#### [GIVEN EXERCISE]
Transcribe all the entries word for word, omitting any pictures they contain.

-------------------------

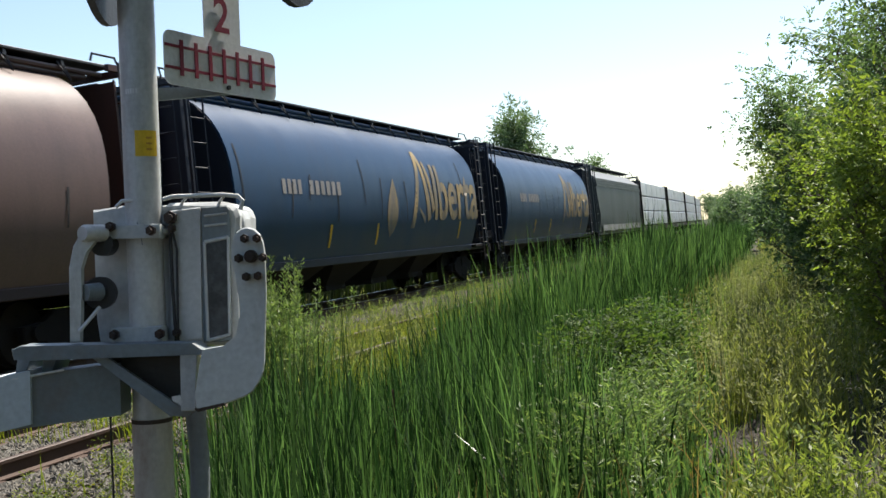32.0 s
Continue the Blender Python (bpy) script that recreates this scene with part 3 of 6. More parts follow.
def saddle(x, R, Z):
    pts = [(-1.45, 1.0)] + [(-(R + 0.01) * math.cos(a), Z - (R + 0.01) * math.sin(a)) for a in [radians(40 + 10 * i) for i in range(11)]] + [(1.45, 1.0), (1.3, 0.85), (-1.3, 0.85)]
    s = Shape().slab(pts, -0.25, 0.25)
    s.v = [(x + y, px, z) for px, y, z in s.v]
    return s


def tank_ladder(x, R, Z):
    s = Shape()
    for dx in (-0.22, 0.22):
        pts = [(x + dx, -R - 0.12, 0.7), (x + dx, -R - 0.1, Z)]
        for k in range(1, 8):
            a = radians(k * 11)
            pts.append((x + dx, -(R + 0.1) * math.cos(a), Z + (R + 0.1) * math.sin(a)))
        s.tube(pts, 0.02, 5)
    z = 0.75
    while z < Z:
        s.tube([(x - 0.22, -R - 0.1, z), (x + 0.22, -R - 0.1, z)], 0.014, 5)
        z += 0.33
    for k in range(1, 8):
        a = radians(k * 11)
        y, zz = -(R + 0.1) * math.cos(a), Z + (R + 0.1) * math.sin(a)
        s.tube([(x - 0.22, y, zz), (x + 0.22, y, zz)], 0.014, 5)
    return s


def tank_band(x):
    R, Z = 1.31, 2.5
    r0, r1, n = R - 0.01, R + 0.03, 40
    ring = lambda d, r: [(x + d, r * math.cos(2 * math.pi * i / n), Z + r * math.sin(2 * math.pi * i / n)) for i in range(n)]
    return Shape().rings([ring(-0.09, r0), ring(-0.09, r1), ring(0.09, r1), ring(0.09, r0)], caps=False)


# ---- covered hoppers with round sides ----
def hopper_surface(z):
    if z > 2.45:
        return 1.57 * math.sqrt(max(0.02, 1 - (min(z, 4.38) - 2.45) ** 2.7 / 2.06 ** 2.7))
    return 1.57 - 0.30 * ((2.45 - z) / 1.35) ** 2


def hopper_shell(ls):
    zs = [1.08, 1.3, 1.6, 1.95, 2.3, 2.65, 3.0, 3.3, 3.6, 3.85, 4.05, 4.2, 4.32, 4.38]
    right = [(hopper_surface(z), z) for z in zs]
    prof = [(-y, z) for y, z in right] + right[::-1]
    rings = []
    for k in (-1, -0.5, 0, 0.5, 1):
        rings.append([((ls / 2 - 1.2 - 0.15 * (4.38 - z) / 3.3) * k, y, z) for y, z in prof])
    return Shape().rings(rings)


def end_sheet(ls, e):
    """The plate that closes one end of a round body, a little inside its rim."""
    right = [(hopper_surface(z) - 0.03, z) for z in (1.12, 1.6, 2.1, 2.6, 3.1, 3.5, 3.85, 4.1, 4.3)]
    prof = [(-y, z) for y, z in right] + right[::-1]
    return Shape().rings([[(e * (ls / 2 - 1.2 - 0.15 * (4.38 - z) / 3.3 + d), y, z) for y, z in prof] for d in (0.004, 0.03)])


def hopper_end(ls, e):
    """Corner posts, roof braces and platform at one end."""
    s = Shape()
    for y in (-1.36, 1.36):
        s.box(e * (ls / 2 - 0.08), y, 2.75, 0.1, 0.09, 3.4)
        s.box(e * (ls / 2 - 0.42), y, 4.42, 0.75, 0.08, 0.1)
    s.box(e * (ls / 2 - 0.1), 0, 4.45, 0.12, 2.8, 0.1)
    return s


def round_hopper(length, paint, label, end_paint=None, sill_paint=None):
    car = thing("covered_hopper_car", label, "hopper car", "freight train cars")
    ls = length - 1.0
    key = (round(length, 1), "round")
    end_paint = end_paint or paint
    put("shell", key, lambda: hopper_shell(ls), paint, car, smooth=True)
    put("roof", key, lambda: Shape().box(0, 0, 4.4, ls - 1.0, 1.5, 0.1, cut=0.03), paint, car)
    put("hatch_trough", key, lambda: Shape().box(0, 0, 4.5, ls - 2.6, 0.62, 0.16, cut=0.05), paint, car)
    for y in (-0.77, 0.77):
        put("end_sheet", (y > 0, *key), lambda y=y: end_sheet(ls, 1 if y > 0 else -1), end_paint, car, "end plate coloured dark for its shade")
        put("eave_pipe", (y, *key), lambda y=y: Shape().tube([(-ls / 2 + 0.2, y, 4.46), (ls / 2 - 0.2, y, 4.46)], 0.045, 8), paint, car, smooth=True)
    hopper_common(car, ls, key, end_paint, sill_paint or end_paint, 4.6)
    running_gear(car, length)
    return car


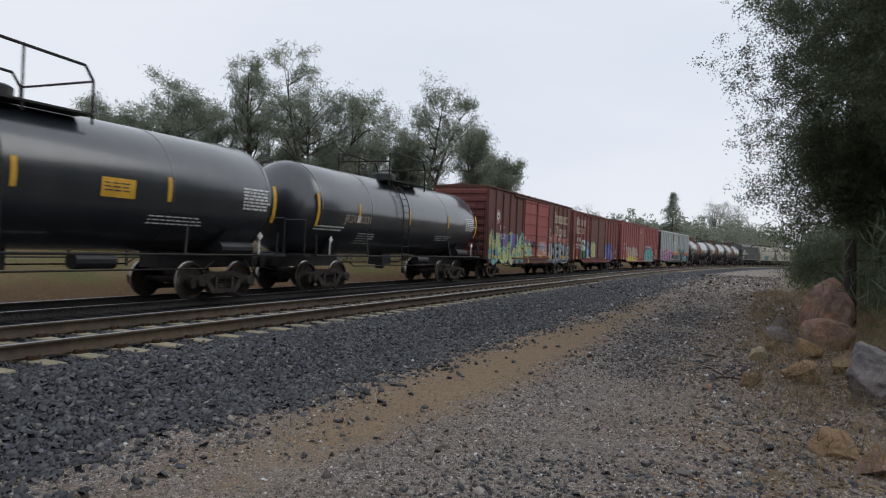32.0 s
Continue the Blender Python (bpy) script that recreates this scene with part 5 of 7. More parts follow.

-------------------------

#### [WRITTEN RESPONSE]
32.0 s
Continue the Blender Python (bpy) script that recreates this scene with part 3 of 6. More parts follow.
def saddle(x, R, Z):
    pts = [(-1.45, 1.0)] + [(-(R + 0.01) * math.cos(a), Z - (R + 0.01) * math.sin(a)) for a in [radians(40 + 10 * i) for i in range(11)]] + [(1.45, 1.0), (1.3, 0.85), (-1.3, 0.85)]
    s = Shape().slab(pts, -0.25, 0.25)
    s.v = [(x + y, px, z) for px, y, z in s.v]
    return s


def tank_ladder(x, R, Z):
    s = Shape()
    for dx in (-0.22, 0.22):
        pts = [(x + dx, -R - 0.12, 0.7), (x + dx, -R - 0.1, Z)]
        for k in range(1, 8):
            a = radians(k * 11)
            pts.append((x + dx, -(R + 0.1) * math.cos(a), Z + (R + 0.1) * math.sin(a)))
        s.tube(pts, 0.02, 5)
    z = 0.75
    while z < Z:
        s.tube([(x - 0.22, -R - 0.1, z), (x + 0.22, -R - 0.1, z)], 0.014, 5)
        z += 0.33
    for k in range(1, 8):
        a = radians(k * 11)
        y, zz = -(R + 0.1) * math.cos(a), Z + (R + 0.1) * math.sin(a)
        s.tube([(x - 0.22, y, zz), (x + 0.22, y, zz)], 0.014, 5)
    return s


def tank_band(x):
    R, Z = 1.31, 2.5
    r0, r1, n = R - 0.01, R + 0.03, 40
    ring = lambda d, r: [(x + d, r * math.cos(2 * math.pi * i / n), Z + r * math.sin(2 * math.pi * i / n)) for i in range(n)]
    return Shape().rings([ring(-0.09, r0), ring(-0.09, r1), ring(0.09, r1), ring(0.09, r0)], caps=False)


# ---- covered hoppers with round sides ----
def hopper_surface(z):
    if z > 2.45:
        return 1.57 * math.sqrt(max(0.02, 1 - (min(z, 4.38) - 2.45) ** 2.7 / 2.06 ** 2.7))
    return 1.57 - 0.30 * ((2.45 - z) / 1.35) ** 2


def hopper_shell(ls):
    zs = [1.08, 1.3, 1.6, 1.95, 2.3, 2.65, 3.0, 3.3, 3.6, 3.85, 4.05, 4.2, 4.32, 4.38]
    right = [(hopper_surface(z), z) for z in zs]
    prof = [(-y, z) for y, z in right] + right[::-1]
    rings = []
    for k in (-1, -0.5, 0, 0.5, 1):
        rings.append([((ls / 2 - 1.2 - 0.15 * (4.38 - z) / 3.3) * k, y, z) for y, z in prof])
    return Shape().rings(rings)


def end_sheet(ls, e):
    """The plate that closes one end of a round body, a little inside its rim."""
    right = [(hopper_surface(z) - 0.03, z) for z in (1.12, 1.6, 2.1, 2.6, 3.1, 3.5, 3.85, 4.1, 4.3)]
    prof = [(-y, z) for y, z in right] + right[::-1]
    return Shape().rings([[(e * (ls / 2 - 1.2 - 0.15 * (4.38 - z) / 3.3 + d), y, z) for y, z in prof] for d in (0.004, 0.03)])


def hopper_end(ls, e):
    """Corner posts, roof braces and platform at one end."""
    s = Shape()
    for y in (-1.36, 1.36):
        s.box(e * (ls / 2 - 0.08), y, 2.75, 0.1, 0.09, 3.4)
        s.box(e * (ls / 2 - 0.42), y, 4.42, 0.75, 0.08, 0.1)
    s.box(e * (ls / 2 - 0.1), 0, 4.45, 0.12, 2.8, 0.1)
    return s


def round_hopper(length, paint, label, end_paint=None, sill_paint=None):
    car = thing("covered_hopper_car", label, "hopper car", "freight train cars")
    ls = length - 1.0
    key = (round(length, 1), "round")
    end_paint = end_paint or paint
    put("shell", key, lambda: hopper_shell(ls), paint, car, smooth=True)
    put("roof", key, lambda: Shape().box(0, 0, 4.4, ls - 1.0, 1.5, 0.1, cut=0.03), paint, car)
    put("hatch_trough", key, lambda: Shape().box(0, 0, 4.5, ls - 2.6, 0.62, 0.16, cut=0.05), paint, car)
    for y in (-0.77, 0.77):
        put("end_sheet", (y > 0, *key), lambda y=y: end_sheet(ls, 1 if y > 0 else -1), end_paint, car, "end plate coloured dark for its shade")
        put("eave_pipe", (y, *key), lambda y=y: Shape().tube([(-ls / 2 + 0.2, y, 4.46), (ls / 2 - 0.2, y, 4.46)], 0.045, 8), paint, car, smooth=True)
    hopper_common(car, ls, key, end_paint, sill_paint or end_paint, 4.6)
    running_gear(car, length)
    return car


32.0 s
Continue the Blender Python (bpy) script that recreates this scene with part 5 of 7. More parts follow.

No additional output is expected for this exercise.